Businesses sometimes overestimate the practical value of an award because they focus on legal enforceability rather than actual recoverability. The right question is not whether an award can theoretically be recognized. It is whether recovery can be achieved efficiently, at acceptable cost, and in the jurisdictions where assets truly sit.
When arbitration is still the right choice
A balanced assessment matters. The disadvantages of international arbitration do not mean arbitration should be avoided. In many cross-border contracts, it remains the best available mechanism, particularly where neutrality is essential, local courts are unreliable, or enforcement under international conventions offers a clear advantage over foreign court judgments.

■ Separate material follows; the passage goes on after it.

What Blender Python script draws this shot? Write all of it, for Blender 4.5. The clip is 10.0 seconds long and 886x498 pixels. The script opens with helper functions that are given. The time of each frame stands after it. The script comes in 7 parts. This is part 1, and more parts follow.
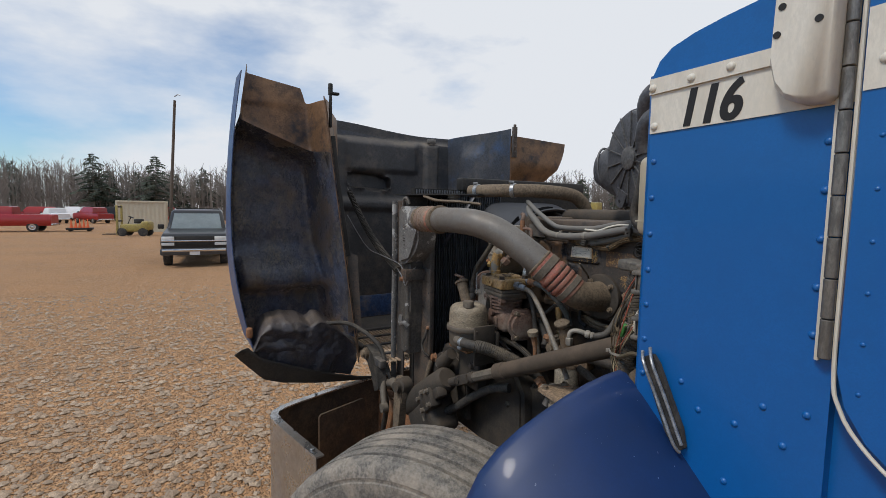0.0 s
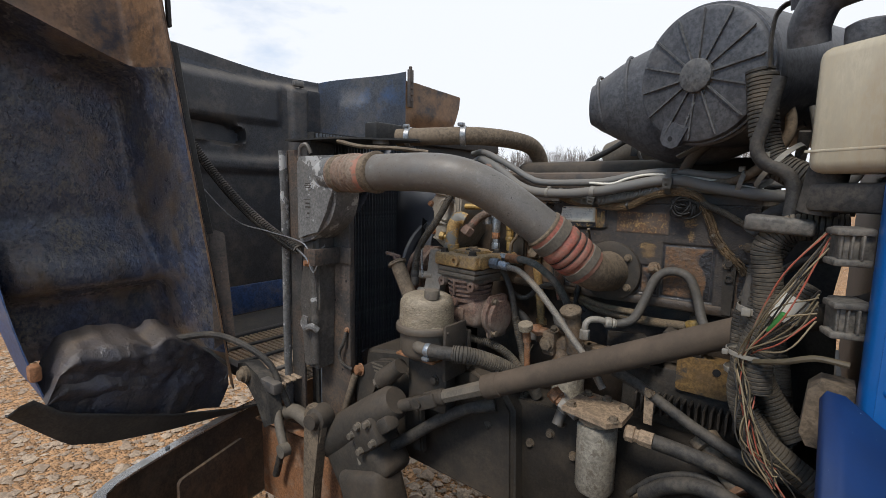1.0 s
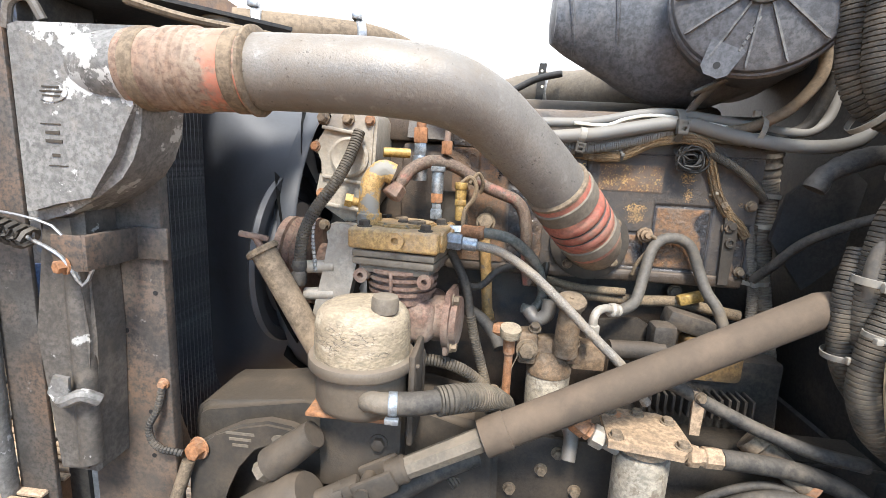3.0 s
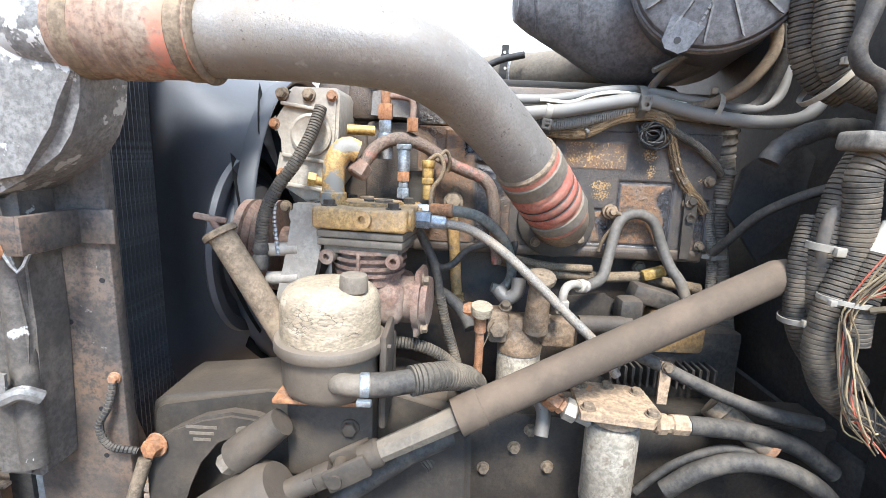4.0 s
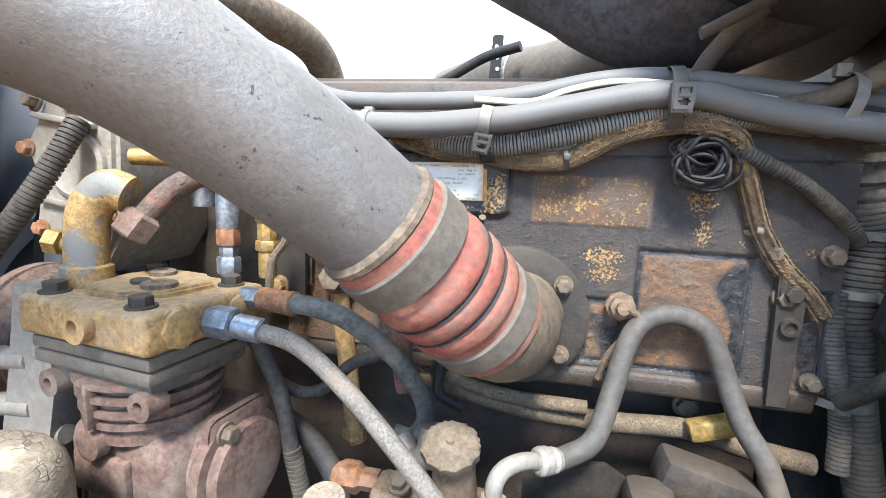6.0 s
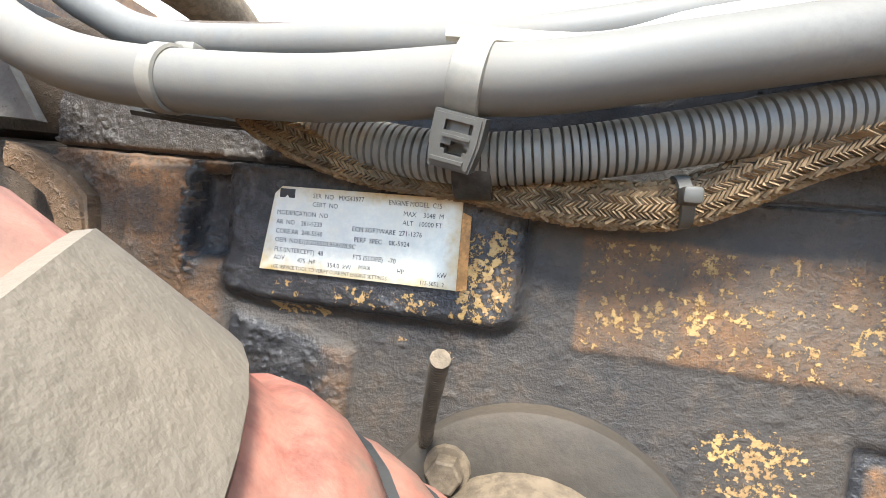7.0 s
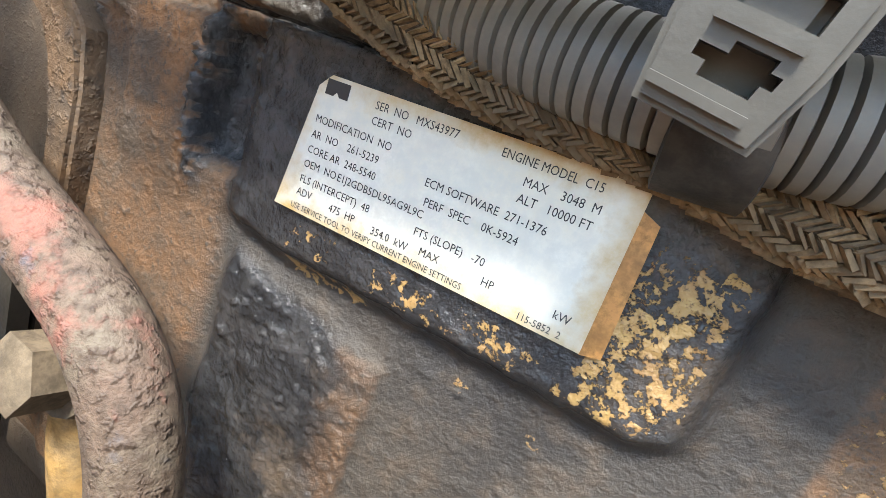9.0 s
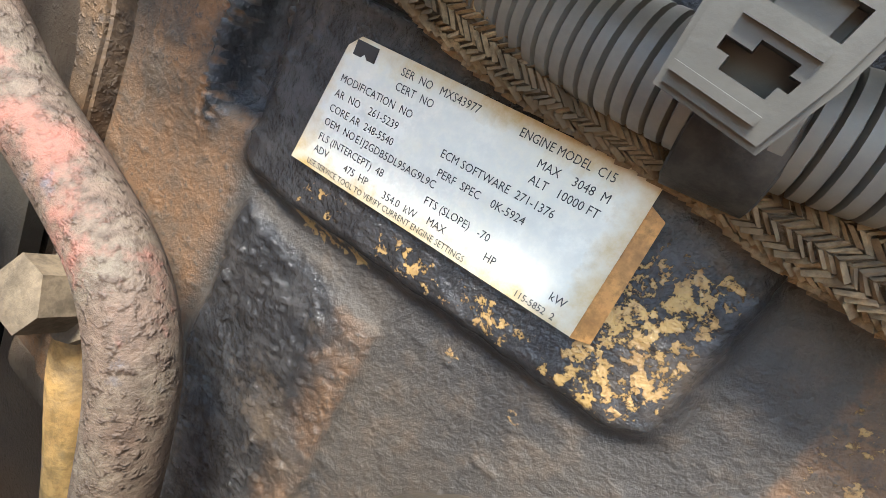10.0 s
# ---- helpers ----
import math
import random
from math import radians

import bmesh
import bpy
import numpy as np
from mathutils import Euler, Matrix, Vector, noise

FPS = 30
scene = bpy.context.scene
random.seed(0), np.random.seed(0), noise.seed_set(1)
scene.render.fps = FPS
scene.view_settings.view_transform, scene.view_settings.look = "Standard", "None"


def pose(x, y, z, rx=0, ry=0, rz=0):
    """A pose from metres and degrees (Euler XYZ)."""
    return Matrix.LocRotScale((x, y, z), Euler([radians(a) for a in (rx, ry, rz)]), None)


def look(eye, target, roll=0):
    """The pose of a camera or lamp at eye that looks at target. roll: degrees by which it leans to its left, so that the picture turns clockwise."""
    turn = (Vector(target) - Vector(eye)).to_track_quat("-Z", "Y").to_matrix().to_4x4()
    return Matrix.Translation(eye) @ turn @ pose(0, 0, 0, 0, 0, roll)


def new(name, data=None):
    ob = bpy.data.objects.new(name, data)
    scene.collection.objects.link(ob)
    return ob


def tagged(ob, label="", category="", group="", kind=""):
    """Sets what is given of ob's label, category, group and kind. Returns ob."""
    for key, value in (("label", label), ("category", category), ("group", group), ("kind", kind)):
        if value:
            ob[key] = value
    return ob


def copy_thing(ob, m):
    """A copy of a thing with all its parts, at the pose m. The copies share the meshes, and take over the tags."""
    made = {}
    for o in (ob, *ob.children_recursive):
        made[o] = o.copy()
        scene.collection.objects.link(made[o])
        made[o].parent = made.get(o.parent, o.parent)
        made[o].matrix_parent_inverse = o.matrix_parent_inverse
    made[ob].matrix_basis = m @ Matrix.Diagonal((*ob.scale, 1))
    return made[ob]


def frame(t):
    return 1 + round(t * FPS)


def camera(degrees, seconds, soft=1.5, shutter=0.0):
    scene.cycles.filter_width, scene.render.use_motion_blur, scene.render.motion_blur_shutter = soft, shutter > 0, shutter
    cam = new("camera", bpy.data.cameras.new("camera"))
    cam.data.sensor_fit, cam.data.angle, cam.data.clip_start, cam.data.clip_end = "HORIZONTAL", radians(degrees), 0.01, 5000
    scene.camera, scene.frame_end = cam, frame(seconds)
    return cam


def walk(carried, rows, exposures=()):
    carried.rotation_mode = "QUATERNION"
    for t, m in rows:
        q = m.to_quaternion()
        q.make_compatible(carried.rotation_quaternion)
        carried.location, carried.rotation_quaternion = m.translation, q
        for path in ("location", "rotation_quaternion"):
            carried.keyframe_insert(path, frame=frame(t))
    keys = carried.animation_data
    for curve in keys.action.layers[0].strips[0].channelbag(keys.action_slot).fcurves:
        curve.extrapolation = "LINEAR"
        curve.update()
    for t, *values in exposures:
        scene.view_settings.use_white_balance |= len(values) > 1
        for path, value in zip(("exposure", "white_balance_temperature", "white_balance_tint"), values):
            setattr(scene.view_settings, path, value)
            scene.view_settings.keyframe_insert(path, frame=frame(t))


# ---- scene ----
cam = camera(87.1, 10.0, soft=0.5)
PATH = [
    (0, (0.031, -0.009, 1.857), (-1.692, 0.992, 1.686), 0.9),
    (0.5, (-0.358, 0.015, 1.813), (-1.888, 1.287, 1.609), 0.6),
    (1, (-0.697, 0.041, 1.772), (-1.938, 1.587, 1.51), 0.8),
    (1.5, (-0.944, 0.201, 1.72), (-1.924, 1.921, 1.438), 0.9),
    (2, (-1.144, 0.282, 1.718), (-1.865, 2.126, 1.441), 1.5),
    (2.5, (-1.31, 0.302, 1.713), (-1.726, 2.229, 1.378), 2.0),
    (2.7, (-1.346, 0.312, 1.711), (-1.656, 2.255, 1.353), 2.5),
    (4, (-1.371, 0.332, 1.675), (-1.394, 2.291, 1.275), 2.5),
    (4.5, (-1.284, 0.409, 1.655), (-1.341, 2.37, 1.263), 2.5),
    (5, (-1.191, 0.518, 1.649), (-1.404, 2.472, 1.28), 2.5),
    (5.5, (-1.182, 0.629, 1.672), (-1.519, 2.569, 1.322), 2.5),
    (6, (-1.123, 0.795, 1.703), (-1.515, 2.734, 1.406), 2.5),
    (6.2, (-1.101, 0.881, 1.725), (-1.508, 2.817, 1.435), 2.7),
    (7.3, (-1.17, 1.158, 1.705), (-1.585, 3.114, 1.658), 7.3),
    (7.5, (-1.175, 1.166, 1.711), (-1.597, 3.119, 1.631), 7.5),
    (8, (-1.18, 1.186, 1.722), (-1.719, 3.104, 1.547), 10.3),
    (8.5, (-1.182, 1.215, 1.722), (-1.836, 3.063, 1.324), 14.9),
    (9, (-1.188, 1.226, 1.721), (-1.888, 3.03, 1.216), 20.9),
    (9.5, (-1.191, 1.225, 1.723), (-1.866, 3.024, 1.167), 25.1),
    (10, (-1.186, 1.223, 1.719), (-1.864, 3.012, 1.137), 27.9),
]
walk(cam, [(t, look(e, a, r)) for t, e, a, r in PATH],
     exposures=[(0, -0.36, 6450, 10), (0.9, -0.13, 6450, 10), (2.0, 0.92, 6700, 10), (2.7, 1.57, 6650, 10), (4.0, 2.03, 6050, 9), (5.0, 2.05, 5950, 9), (6.0, 1.85, 5950, 9), (7.4, 2.12, 6450, 6), (10, 2.08, 6450, 6)])

# ---- world and sun ----
SUN_EL, SUN_AZ = 54.0, 174.0
world = bpy.data.worlds.new("sky")
scene.world = world
world.use_nodes = True
wn, wl = world.node_tree.nodes, world.node_tree.links
wn.clear()
w_out = wn.new("ShaderNodeOutputWorld")
w_bg = wn.new("ShaderNodeBackground")
w_bg.inputs["Strength"].default_value = 0.092
w_sky = wn.new("ShaderNodeTexSky")
w_sky.sky_type = "NISHITA"
w_sky.sun_disc = False
w_sky.sun_elevation = radians(SUN_EL)
w_sky.sun_rotation = radians(SUN_AZ)
w_sky.air_density, w_sky.dust_density, w_sky.ozone_density = 1.0, 0.7, 2.5
w_co = wn.new("ShaderNodeTexCoord")
w_map = wn.new("ShaderNodeMapping")
w_map.inputs["Scale"].default_value = (1.0, 1.0, 2.6)
w_noise = wn.new("ShaderNodeTexNoise")
w_noise.inputs["Scale"].default_value = 1.3
w_noise.inputs["Detail"].default_value = 7.0
w_noise.inputs["Roughness"].default_value = 0.55
w_ramp = wn.new("ShaderNodeValToRGB")
w_ramp.color_ramp.elements[0].position, w_ramp.color_ramp.elements[1].position = 0.43, 0.60
w_mix = wn.new("ShaderNodeMix")
w_mix.data_type = "RGBA"
w_mix.inputs["B"].default_value = (10.6, 11.0, 11.6, 1)
wl.new(w_co.outputs["Generated"], w_map.inputs["Vector"])
wl.new(w_map.outputs["Vector"], w_noise.inputs["Vector"])
w_sep = wn.new("ShaderNodeSeparateXYZ")
wl.new(w_co.outputs["Generated"], w_sep.inputs["Vector"])
w_more = wn.new("ShaderNodeMath")
w_more.operation = "MULTIPLY_ADD"
wl.new(w_sep.outputs["Y"], w_more.inputs[0])
w_more.inputs[1].default_value = 0.22
w_lift = wn.new("ShaderNodeMath")
w_lift.operation = "ADD"
w_lift.inputs[1].default_value = 0.085
wl.new(w_noise.outputs["Fac"], w_lift.inputs[0])
wl.new(w_lift.outputs[0], w_more.inputs[2])
wl.new(w_more.outputs[0], w_ramp.inputs["Fac"])
wl.new(w_ramp.outputs["Color"], w_mix.inputs["Factor"])
w_clear = wn.new("ShaderNodeMix")
w_clear.data_type, w_clear.blend_type = "RGBA", "MULTIPLY"
w_clear.inputs["Factor"].default_value = 1.0
w_clear.inputs["B"].default_value = (1.5, 1.75, 1.9, 1)
wl.new(w_sky.outputs["Color"], w_clear.inputs["A"])
wl.new(w_clear.outputs["Result"], w_mix.inputs["A"])
wl.new(w_mix.outputs["Result"], w_bg.inputs["Color"])
wl.new(w_bg.outputs["Background"], w_out.inputs["Surface"])

sun = new("sun", bpy.data.lights.new("sun", "SUN"))
sun.data.energy, sun.data.angle, sun.data.color = 3.1, radians(14.0), (1.0, 0.95, 0.87)
az, el = radians(SUN_AZ), radians(SUN_EL)
SUN_FROM = Vector((math.sin(az) * math.cos(el), math.cos(az) * math.cos(el), math.sin(el)))
sun.matrix_world = look(SUN_FROM * 50, (0, 0, 0))

GZ = 0.10        # height of the yard
YC = 1.44        # the truck's centre line; it faces -x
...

The real issue is fit. Arbitration tends to work best when the clause is carefully drafted, the likely dispute profile has been considered in advance, and the parties understand the operational trade-offs. It is less effective when inserted reflexively into contracts without attention to seat, rules, language, tribunal structure, interim relief, consolidation, and enforcement planning.
For internationally active companies, the clause should reflect the transaction's actual risk map. That includes not just where a dispute may arise, but where assets are located, which urgent remedies may be needed, whether tax or regulatory issues may intersect with the dispute, and how many parties may ultimately be involved. This is where integrated legal and cross-border advisory support becomes commercially valuable.
At Simplex Legal & Finance, this analysis is part of broader dispute and transaction planning rather than an isolated drafting exercise. That approach is often decisive in avoiding expensive procedural problems later.
A well-negotiated arbitration clause can protect a business. A poorly chosen one can reduce leverage, increase cost, and delay recovery. Before agreeing to arbitration, sophisticated parties should ask a harder question than whether arbitration is standard. They should ask whether it is strategically right for this deal, this counterparty, and this enforcement landscape.